**Stated task**.
Present every line in which the string "from" appears.

**Supplied information**.

# # # #

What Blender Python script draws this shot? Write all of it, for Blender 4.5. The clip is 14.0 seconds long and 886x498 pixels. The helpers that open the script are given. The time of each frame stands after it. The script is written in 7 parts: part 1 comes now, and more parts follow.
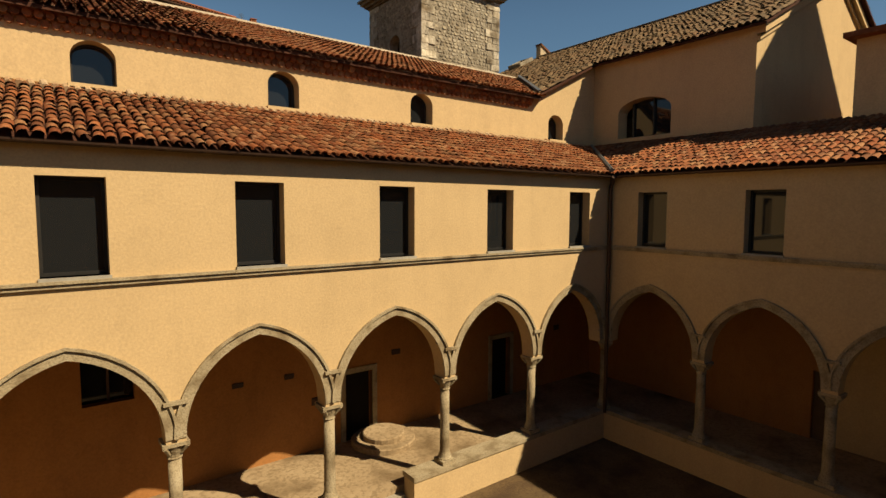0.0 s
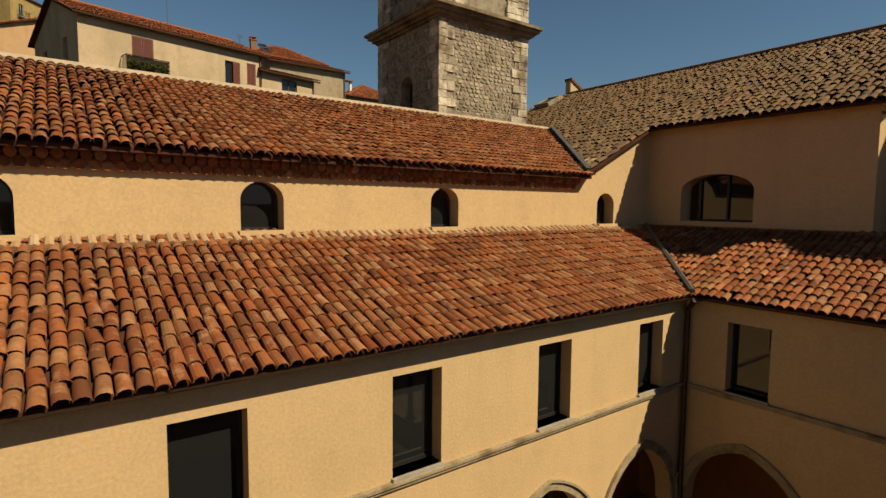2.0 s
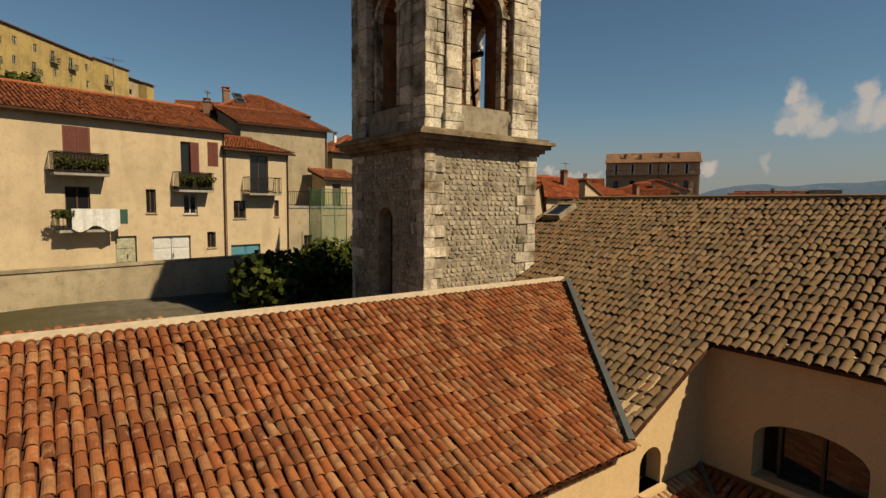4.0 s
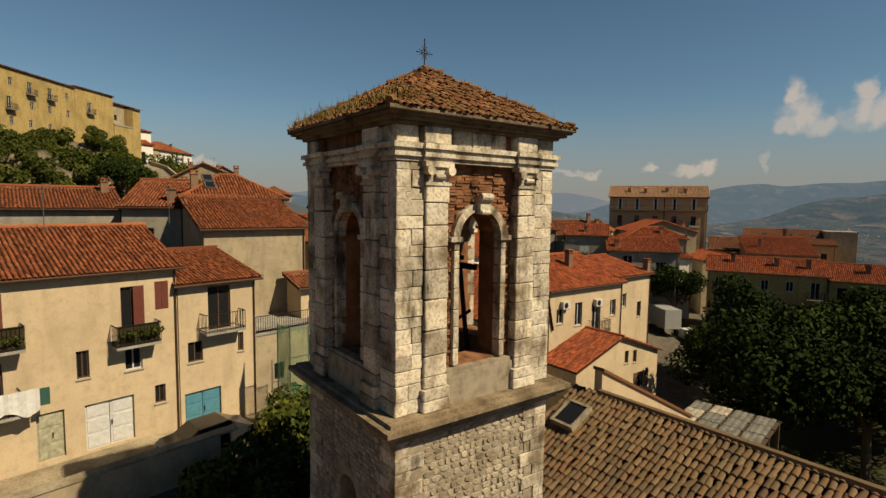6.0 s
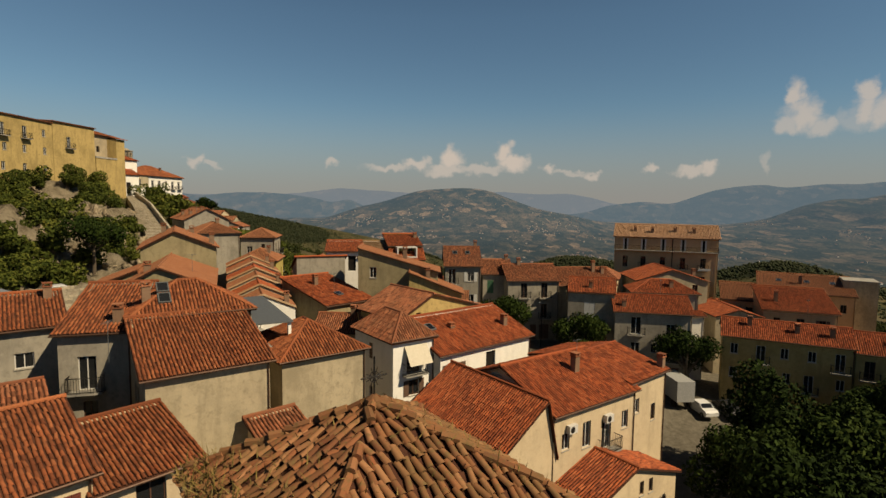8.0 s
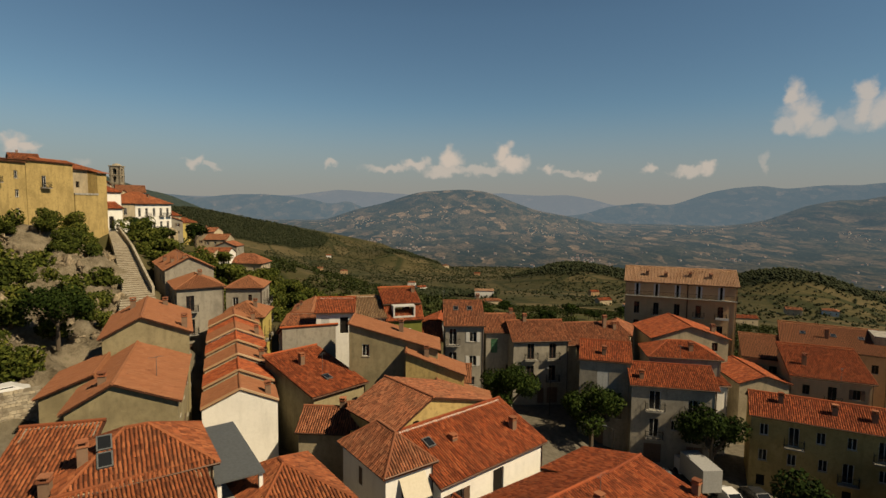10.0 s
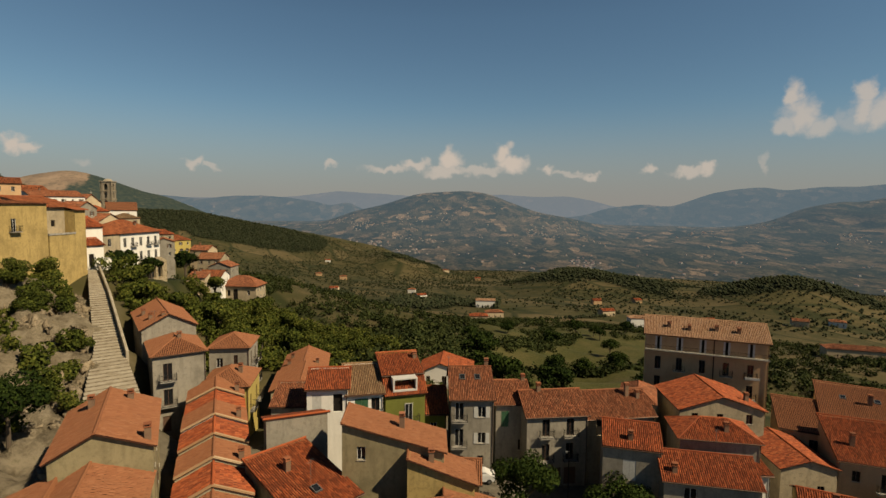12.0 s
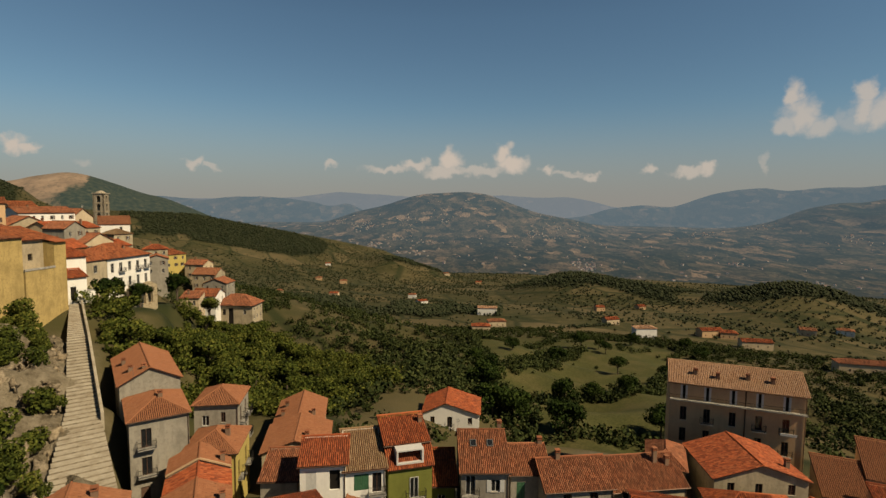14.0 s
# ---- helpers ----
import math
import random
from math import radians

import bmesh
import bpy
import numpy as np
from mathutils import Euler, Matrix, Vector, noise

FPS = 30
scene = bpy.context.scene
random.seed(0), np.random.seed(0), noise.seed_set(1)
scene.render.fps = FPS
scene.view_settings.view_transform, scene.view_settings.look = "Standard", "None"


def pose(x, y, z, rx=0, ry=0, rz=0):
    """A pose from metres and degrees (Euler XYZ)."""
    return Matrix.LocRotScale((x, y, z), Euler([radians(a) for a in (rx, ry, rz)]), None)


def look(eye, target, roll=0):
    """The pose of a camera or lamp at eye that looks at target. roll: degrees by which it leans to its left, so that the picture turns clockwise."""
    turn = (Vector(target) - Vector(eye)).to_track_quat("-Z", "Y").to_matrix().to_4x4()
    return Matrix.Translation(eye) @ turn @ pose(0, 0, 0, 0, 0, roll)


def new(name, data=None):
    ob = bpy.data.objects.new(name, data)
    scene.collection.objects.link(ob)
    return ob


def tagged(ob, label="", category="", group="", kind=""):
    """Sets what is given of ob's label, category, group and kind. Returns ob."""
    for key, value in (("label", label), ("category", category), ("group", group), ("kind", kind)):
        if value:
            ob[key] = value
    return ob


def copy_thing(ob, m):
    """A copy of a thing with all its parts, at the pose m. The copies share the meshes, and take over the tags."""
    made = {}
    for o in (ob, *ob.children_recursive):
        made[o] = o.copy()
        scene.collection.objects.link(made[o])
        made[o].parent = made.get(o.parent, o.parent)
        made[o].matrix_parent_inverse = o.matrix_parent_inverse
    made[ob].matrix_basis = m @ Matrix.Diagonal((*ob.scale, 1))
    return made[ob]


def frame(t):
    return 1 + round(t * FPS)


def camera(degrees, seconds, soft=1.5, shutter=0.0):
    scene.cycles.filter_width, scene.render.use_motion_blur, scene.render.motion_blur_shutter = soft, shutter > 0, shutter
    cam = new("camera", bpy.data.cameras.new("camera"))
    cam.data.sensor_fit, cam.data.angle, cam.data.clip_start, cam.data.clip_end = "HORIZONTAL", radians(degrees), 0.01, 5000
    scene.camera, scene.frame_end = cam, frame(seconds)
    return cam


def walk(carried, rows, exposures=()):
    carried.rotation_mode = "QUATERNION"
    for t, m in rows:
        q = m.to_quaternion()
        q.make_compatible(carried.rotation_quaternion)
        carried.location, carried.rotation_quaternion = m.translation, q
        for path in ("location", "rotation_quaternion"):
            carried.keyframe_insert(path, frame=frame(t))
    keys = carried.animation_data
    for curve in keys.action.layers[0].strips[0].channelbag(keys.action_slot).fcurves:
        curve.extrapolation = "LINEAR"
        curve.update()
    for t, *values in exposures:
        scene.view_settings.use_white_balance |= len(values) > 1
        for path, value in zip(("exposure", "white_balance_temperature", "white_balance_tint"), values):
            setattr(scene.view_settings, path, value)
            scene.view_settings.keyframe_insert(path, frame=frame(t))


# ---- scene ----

# # # #

**Correct result**.
from math import radians
from mathutils import Euler, Matrix, Vector, noise
    """A pose from metres and degrees (Euler XYZ)."""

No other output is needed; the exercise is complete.